Can anyone ever recall a period when the WICB operated in a manner that appeared to be responsive to the will of the fans or enjoyed the unqualified trust and confidence of the players?

From the start of Rousseau’s tenure at the helm of the regional body in 1996 to the end of Khan’s time in office just prior to the general elections in Guyana in May of last year, was there any time at all when the WICB’s governance reflected the perspective that “West Indies cricket belongs to the people of the West Indies, not the WICB”, as Gordon stated in part of his contribution to Thursday’s joint communiqué?

Even if there is ample justification for a forensic audit to ensure that all revenues coming into the WICB have been properly accounted for, these individuals all stand accused of collective and convenient blindness if they are suggesting that the WICB operated as a fully transparent organisation during their time in office.

This is by no means intended to question the honesty and integrity of the individuals making this latest plea for some sort of rescue effort for West Indies cricket via the reining in of the present administration.

Still, the question has to be asked: what did any one of them do to change the corporate culture of secrecy at the WICB?

Gordon, who served a single term as WICB president in 2007 and 2008, says “We need to lift the clouded veil which now surrounds that body.
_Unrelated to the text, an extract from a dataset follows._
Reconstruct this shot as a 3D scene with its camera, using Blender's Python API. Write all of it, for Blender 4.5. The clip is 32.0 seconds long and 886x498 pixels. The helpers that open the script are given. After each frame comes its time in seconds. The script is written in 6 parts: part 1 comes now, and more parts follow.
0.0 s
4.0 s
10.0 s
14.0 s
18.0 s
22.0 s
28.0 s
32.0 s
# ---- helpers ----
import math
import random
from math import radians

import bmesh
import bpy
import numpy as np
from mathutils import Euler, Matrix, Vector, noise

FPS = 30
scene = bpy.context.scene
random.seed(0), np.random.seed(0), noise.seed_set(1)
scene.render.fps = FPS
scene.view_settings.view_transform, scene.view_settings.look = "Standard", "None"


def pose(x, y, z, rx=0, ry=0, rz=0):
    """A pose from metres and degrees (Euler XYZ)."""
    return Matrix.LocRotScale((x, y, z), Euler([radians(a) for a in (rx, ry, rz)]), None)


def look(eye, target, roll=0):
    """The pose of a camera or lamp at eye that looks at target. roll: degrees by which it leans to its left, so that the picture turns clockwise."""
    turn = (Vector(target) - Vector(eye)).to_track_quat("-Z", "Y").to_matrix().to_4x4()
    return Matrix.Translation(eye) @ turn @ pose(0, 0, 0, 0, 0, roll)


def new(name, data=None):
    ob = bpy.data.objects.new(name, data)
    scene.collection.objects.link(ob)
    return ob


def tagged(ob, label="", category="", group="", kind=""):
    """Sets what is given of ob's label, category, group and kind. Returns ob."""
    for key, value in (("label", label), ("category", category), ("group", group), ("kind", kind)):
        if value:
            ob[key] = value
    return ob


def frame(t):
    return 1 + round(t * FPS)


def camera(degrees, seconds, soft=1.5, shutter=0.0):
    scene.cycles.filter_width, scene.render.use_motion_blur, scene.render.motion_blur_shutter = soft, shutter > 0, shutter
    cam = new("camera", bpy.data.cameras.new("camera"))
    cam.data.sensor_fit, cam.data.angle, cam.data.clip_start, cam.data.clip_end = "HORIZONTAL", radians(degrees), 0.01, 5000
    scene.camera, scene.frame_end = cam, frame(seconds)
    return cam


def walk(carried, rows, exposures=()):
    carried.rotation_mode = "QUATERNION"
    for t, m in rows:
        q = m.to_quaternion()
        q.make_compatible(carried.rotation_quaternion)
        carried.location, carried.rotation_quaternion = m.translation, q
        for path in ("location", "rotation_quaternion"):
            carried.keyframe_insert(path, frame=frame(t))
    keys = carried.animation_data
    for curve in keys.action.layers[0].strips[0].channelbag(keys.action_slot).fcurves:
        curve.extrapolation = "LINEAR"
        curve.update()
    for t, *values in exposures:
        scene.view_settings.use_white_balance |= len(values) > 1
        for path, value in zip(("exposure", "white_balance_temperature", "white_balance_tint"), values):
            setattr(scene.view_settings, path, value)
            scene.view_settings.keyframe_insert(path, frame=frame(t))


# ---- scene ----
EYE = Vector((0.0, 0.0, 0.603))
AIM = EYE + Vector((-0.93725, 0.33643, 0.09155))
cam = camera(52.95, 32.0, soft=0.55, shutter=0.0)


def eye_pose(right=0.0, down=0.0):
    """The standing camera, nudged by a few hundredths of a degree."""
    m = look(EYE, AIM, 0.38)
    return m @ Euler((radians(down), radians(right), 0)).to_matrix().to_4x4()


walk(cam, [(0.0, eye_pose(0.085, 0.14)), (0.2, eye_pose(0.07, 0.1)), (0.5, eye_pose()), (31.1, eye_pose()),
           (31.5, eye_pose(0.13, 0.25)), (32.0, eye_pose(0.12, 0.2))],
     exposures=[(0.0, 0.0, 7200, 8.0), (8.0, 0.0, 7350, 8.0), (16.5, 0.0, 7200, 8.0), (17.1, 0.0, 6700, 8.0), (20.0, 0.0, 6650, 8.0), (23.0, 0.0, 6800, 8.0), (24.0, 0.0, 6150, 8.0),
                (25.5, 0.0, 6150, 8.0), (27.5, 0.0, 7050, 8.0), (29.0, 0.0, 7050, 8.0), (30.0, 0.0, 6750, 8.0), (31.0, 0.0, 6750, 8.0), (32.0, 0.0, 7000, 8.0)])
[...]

Answers are required and this can be a first step to return to the transparency required of a body which is a major beneficiary of regional resources and private sponsorship.”

When was there not a veil of secrecy enveloping the WICB? Exhortations for a return to transparency presume that such a time actually existed previously. When was that?

Even in the era of unprecedented West Indian dominance of world cricket from the mid-1970s to the mid-1990s, the administrative style of the WICB, although just a comparatively skeletal operation, faced repeated accusations of arrogance and indifference towards Caribbean people and Caribbean leaders.

Speaking of the heads of Caricom, it is already blindingly clear that there is no chance of a unified position by the region’s key politicians in taking any form of strident action to break the stranglehold of the WICB. So Wilkin’s repeating of the suggestion that Caricom governments should “refuse permission for use of the stadia and refuse them access to regional cricket grounds” rings hollow in the context of the failure of the umbrella political organisation even to achieve unanimity on last year’s fundamental recommendation by the Barriteau committee for a disbanding of the existing management structure at the board.

In essence, West Indian disunity over cricket matters insulates the West Indies Cricket Board from any sort of meaningful challenge to its authority.

In any event, it is highly unlikely that the International Cricket Council will ever sanction political intervention, whatever their own misgivings over the seemingly interminable litany of woes that has transformed the once mighty kings of the game to a perennial basket case.

For all the joy of the historic treble in the first quarter of the year – Under-19 World Cup and men’s and women’s World Twenty20 titles – nothing summarises the steep decline of West Indies cricket over the past 20 years better than Anurag Thakur, president of the all-powerful Board of Control for Cricket in India, talking about supporting “teams like West Indies, Bangladesh and Zimbabwe” in his rejection last week of the proposed two-tier system for Test cricket.

Maybe Rousseau, Gordon, Aanensen, Deyal, Wilkin and Khan mean well by their statement. They cannot possibly expect us to believe, though, that the myriad problems with the administration of West Indies cricket, financial and otherwise, began with Dave Cameron.

Fazeer Mohammed is a regional cricket journalist and broadcaster who has been covering the game at all levels since 1987.